Reasons behind Government being the largest litigator:

  • Most of the times hallow appeals are made by the govt. This is done just to avoid their responsibility or answerability of why they have lost a particular case.
  • They want to fight it till the end (an ego trip). Consequently, it affects the efficiency of the government.

Why it is that some courts perform better than the other?

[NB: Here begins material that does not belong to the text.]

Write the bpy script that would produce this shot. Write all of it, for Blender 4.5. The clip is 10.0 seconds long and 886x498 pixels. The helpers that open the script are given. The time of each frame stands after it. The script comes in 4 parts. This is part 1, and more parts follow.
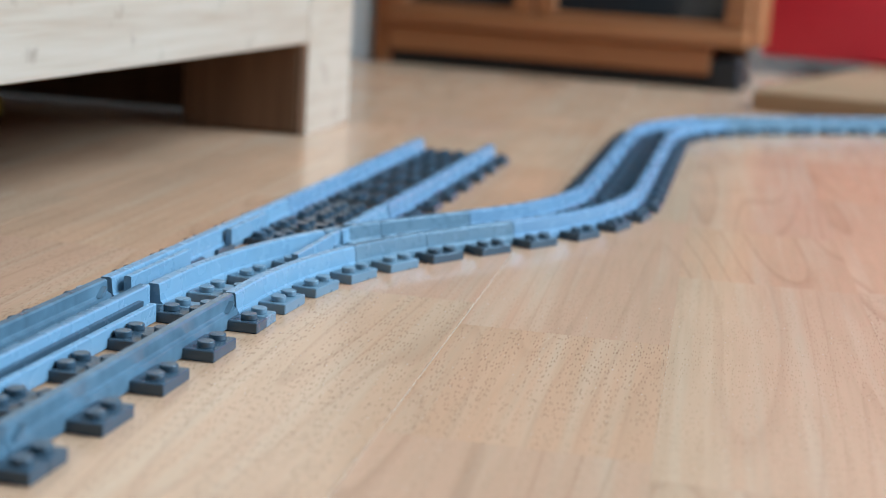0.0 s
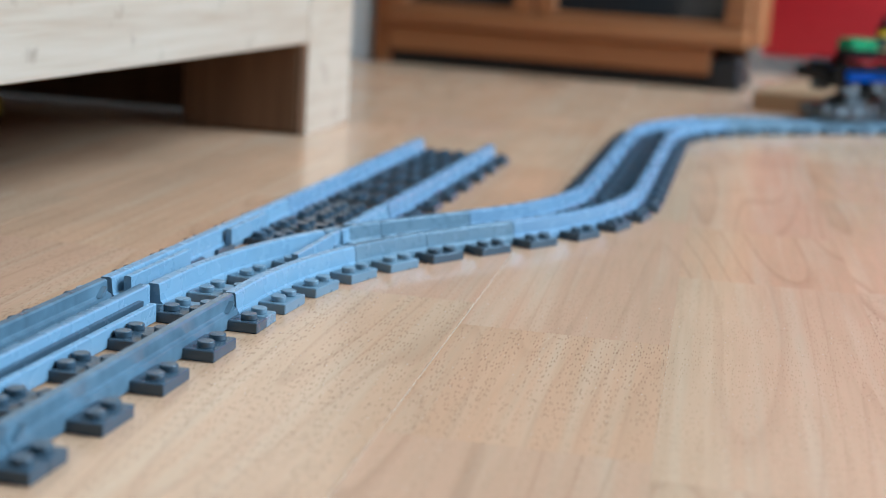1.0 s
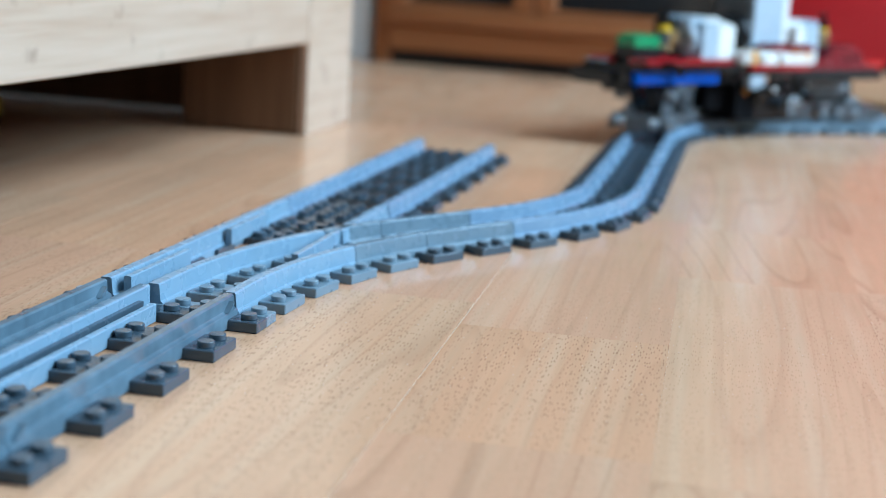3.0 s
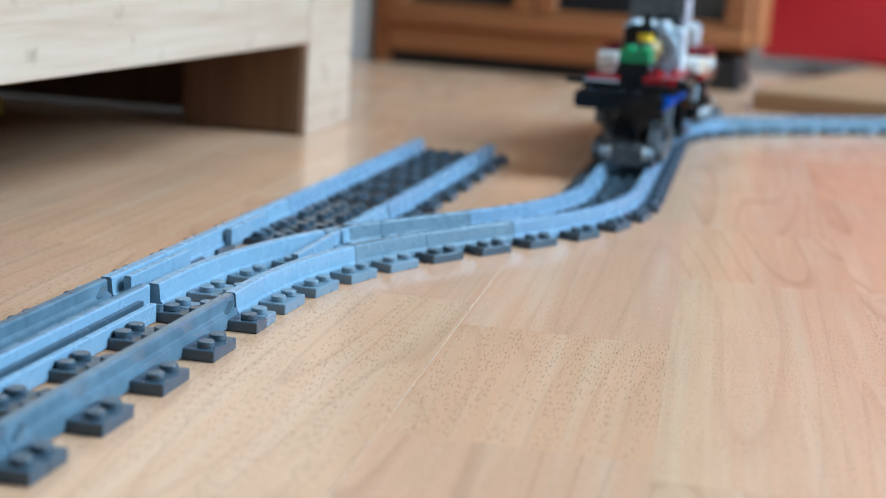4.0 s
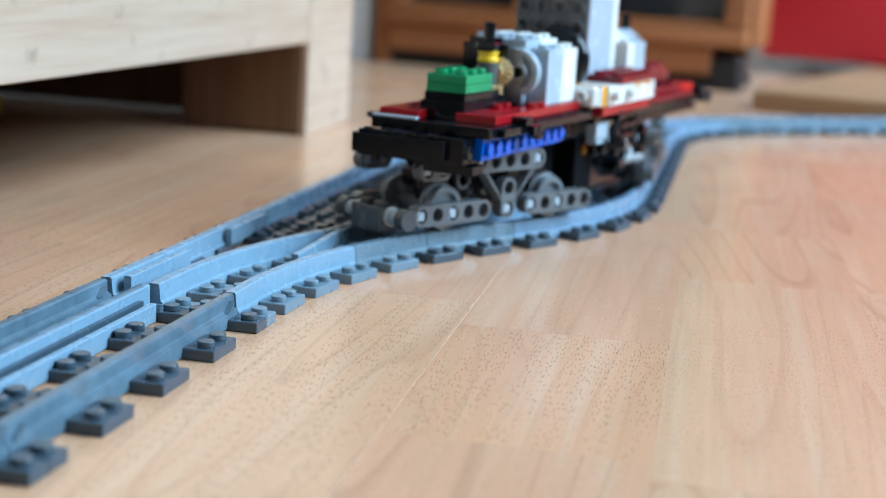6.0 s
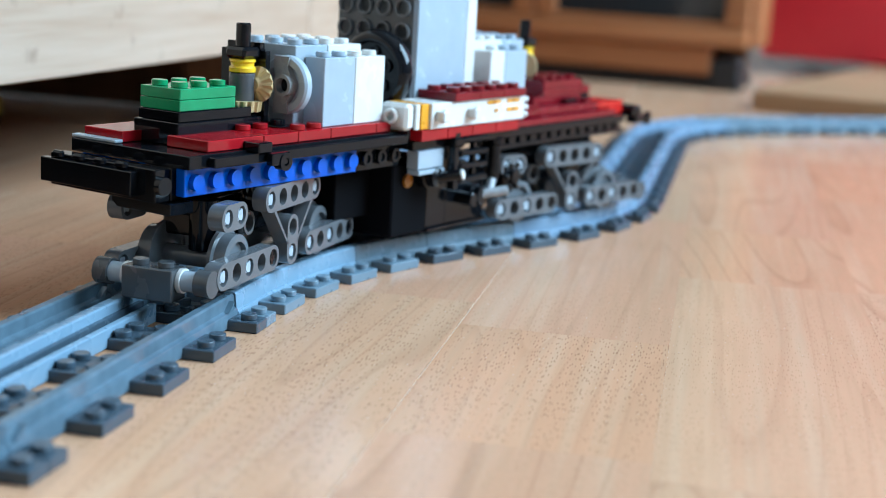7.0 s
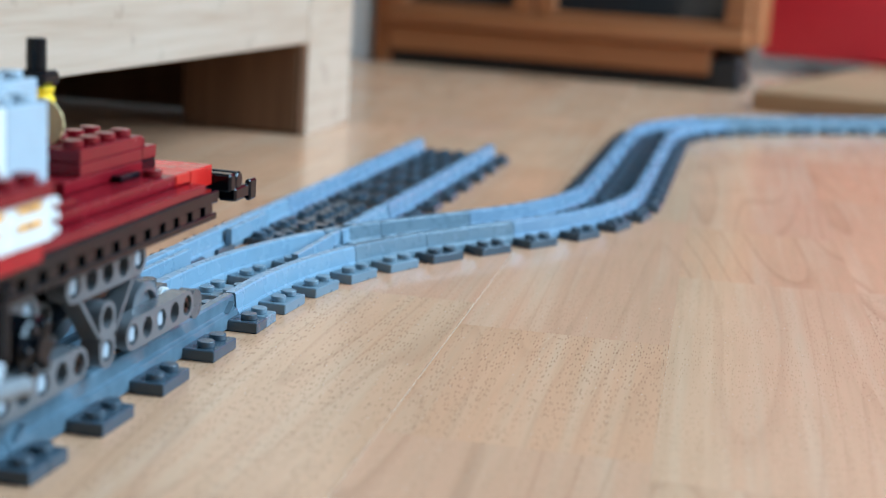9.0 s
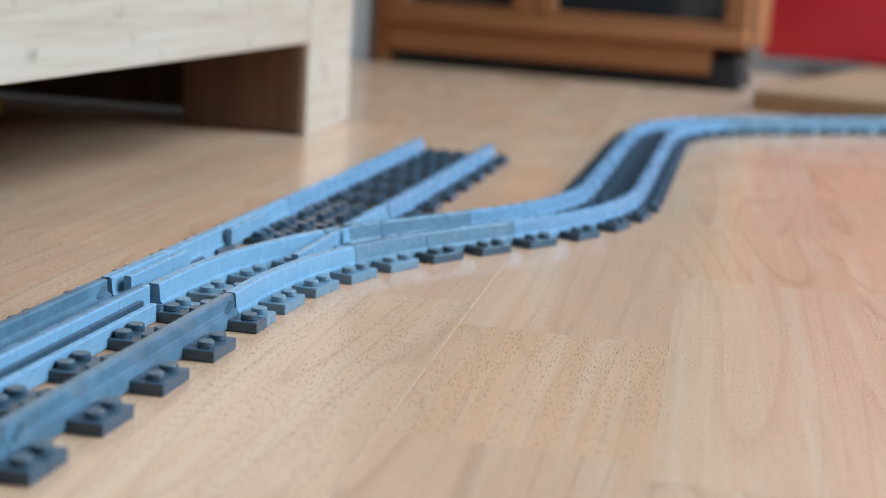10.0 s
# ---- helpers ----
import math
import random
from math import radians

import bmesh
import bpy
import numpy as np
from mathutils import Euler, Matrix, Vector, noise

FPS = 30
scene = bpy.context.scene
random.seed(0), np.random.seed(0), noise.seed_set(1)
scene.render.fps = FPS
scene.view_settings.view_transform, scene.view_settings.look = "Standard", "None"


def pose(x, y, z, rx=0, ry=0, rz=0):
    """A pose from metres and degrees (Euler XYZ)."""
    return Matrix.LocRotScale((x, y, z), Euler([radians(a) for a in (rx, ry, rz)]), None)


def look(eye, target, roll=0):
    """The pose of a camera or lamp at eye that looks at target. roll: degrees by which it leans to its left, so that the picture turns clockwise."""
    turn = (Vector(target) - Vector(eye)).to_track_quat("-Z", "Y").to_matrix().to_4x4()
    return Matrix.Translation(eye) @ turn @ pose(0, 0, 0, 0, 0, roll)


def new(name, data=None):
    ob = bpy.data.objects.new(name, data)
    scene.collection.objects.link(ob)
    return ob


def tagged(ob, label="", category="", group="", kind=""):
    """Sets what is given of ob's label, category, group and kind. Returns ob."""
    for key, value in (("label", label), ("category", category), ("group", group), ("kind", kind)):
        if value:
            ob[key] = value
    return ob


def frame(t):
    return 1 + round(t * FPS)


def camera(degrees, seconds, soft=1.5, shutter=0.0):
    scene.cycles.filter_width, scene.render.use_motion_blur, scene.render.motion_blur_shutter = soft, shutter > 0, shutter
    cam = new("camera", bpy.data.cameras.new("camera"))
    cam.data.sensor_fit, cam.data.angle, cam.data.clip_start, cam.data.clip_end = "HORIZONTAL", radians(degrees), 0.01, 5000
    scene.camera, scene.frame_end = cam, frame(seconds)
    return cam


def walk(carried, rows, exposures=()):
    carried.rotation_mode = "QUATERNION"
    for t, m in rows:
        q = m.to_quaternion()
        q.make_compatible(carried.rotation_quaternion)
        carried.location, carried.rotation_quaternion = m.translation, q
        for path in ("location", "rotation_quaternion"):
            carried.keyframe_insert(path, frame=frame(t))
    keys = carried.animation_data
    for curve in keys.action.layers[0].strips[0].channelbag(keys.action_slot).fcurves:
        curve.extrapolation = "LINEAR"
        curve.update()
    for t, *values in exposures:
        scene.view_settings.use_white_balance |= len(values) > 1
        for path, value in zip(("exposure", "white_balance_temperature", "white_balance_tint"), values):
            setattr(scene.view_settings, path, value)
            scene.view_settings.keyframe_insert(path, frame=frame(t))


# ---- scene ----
cam = camera(34.61, 10.0, soft=0.5)
cam.data.dof.use_dof = True
cam.data.dof.focus_distance = 0.415
cam.data.dof.aperture_fstop = 10.5
STAND = pose(0.16832, -0.24392, 0.10852, 78.413, -3.329, 13.316)
walk(cam, [(0.0, STAND), (10.0, STAND)], [
    (0.0, -0.21), (1.0, -0.21), (2.5, -0.15), (4.0, -0.07), (5.5, -0.05), (7.0, 0.0), (7.6, 0.01), (8.5, -0.15), (9.2, -0.21), (10.0, -0.23)])

# ---- daylight and fill ----
world = bpy.data.worlds.new("world")
scene.world = world
world.use_nodes = True
wt = world.node_tree
sky = wt.nodes.new("ShaderNodeTexSky")
sky.sky_type, sky.sun_disc = "NISHITA", False
sky.sun_elevation, sky.sun_rotation = radians(38), radians(-60)
bg = wt.nodes["Background"]
bg.inputs["Strength"].default_value = 0.15
wt.links.new(sky.outputs["Color"], bg.inputs["Color"])


def area_lamp(name, size_x, size_y, power, colour, m):
    lamp = bpy.data.lights.new(name, "AREA")
    lamp.shape, lamp.size, lamp.size_y = "RECTANGLE", size_x, size_y
    lamp.energy, lamp.color = power, colour
    ob = new(name, lamp)
    ob.matrix_basis = m
    return ob


# daylight through the tall window beside the toy railway, and an added rear fill
area_lamp("window_daylight", 1.7, 1.60, 185.0, (0.49, 0.755, 1.0), look((1.80, 0.72, 1.50), (0.1, 0.42, 0.35)))
# fill lamp added behind the camera to lift the faces turned that way
area_lamp("rear_window_daylight", 1.1, 1.2, 0.4, (1.0, 0.97, 0.94), look((0.3, -1.75, 1.5), (0.2, 0, 0.3)))


# ---- materials ----
def material(name, base, rough=0.5, metal=0.0, coat=0.0):
    m = bpy.data.materials.new(name)
    m.use_nodes = True
    b = m.node_tree.nodes["Principled BSDF"]
    b.inputs["Base Color"].default_value = (*base, 1)
    b.inputs["Roughness"].default_value = rough
    b.inputs["Metallic"].default_value = metal
    b.inputs["Coat Weight"].default_value = coat
    return m


def nodes_of(m):
    t = m.node_tree
    return t, t.nodes["Principled BSDF"], lambda kind: t.nodes.new("ShaderNode" + kind), t.links.new


def ramp(t, stops):
    r = t.nodes.new("ShaderNodeValToRGB")
    e = r.color_ramp.elements
    while len(e) < len(stops):
        e.new(0.5)
    for x, (at, c) in zip(e, stops):
        x.position, x.color = at, (*c, 1)
    return r


def plastic(name, base, rough=0.22, wear=0.12, bump=0.05, scale=900.0):
    """Moulded toy plastic: faint mottling, fingerprints in the gloss and fine scratches."""
    m = material(name, base, rough)
    t, b, n, link = nodes_of(m)
    co = n("TexCoord")
    big = n("TexNoise")
    big.inputs["Scale"].default_value, big.inputs["Detail"].default_value = 120.0, 5
    link(co.outputs["Object"], big.inputs["Vector"])
    c = ramp(t, [(0.3, [v * (1 - wear) for v in base]), (0.7, [min(1, v * (1 + wear)) for v in base])])
    link(big.outputs["Fac"], c.inputs["Fac"])
    link(c.outputs["Color"], b.inputs["Base Color"])
    r = n("MapRange")
    r.inputs["From Min"].default_value, r.inputs["From Max"].default_value = 0.3, 0.75
    r.inputs["To Min"].default_value, r.inputs["To Max"].default_value = rough * 0.75, rough * 1.5
    link(big.outputs["Fac"], r.inputs["Value"])
    link(r.outputs["Result"], b.inputs["Roughness"])
    fine = n("TexNoise")
    fine.inputs["Scale"].default_value, fine.inputs["Detail"].default_value = scale, 3
    link(co.outputs["Object"], fine.inputs["Vector"])
    bp = n("Bump")
    bp.inputs["Strength"].default_value, bp.inputs["Distance"].default_value = bump, 0.0002
    link(fine.outputs["Fac"], bp.inputs["Height"])
    link(bp.outputs["Normal"], b.inputs["Normal"])
    return m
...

  • The most important reason for some courts to perform better is the presence of quality judges.
  • They are decisive with regards to judgment.
  • The best example here would be regarding section 377. The three-judge bench of the Supreme Court decided there should be a final resolution of the matter within a given time. Within months the final judgment was pronounced by the nine-judge constitutional bench.
  • Is there a dearth of quality of judges? To put it in brief, yes. Most of the judges come from the pool of advocates practicing in their respective courts. Top advocates are often reluctant to join the bench because of the fear that they will be hit financially. Consequently, there are very fewer options to choose from.

Way Forward

  • First and foremost effort must be doubled up to fill the pending vacancies in the lower courts. Increase the number of strength of judges at subordinate courts.
  • In order to attract the best of mind and maintain the quality of judges, the remuneration ought to be increased. This is a kind of infrastructural spending that will help in the long run.
  • It would be incorrect to say that the cost of litigation should be increased. If that happens then litigants would pursue extrajudicial measures to get justice and this might not be a healthy tradition to establish. The best way forward is that legislative amendments should be made where only the most important cases should reach the higher courts.
  • Another most important way out is an alternative dispute resolution mechanism. Most of the cases which are civil in nature can be tackled by mediation, arbitration, conciliation, and Lok Adalats. These non-conventional methodologies can bring down the number of cases considerably. However, proper legislation has to be instituted in this regard.
  • Every judge should have a minimum of 2 member research team to aid her/him.
  • Adjournments should be allowed strictly based on the rules and regulations established in the Civil Procedure Code and Code of Criminal Procedure.
  • There is a need for improvement in judicial education. The law schools focus on grooming lawyers as opposed to the future members of the judiciary. Hence, the focus should be made to shape the judicial curricula accordingly.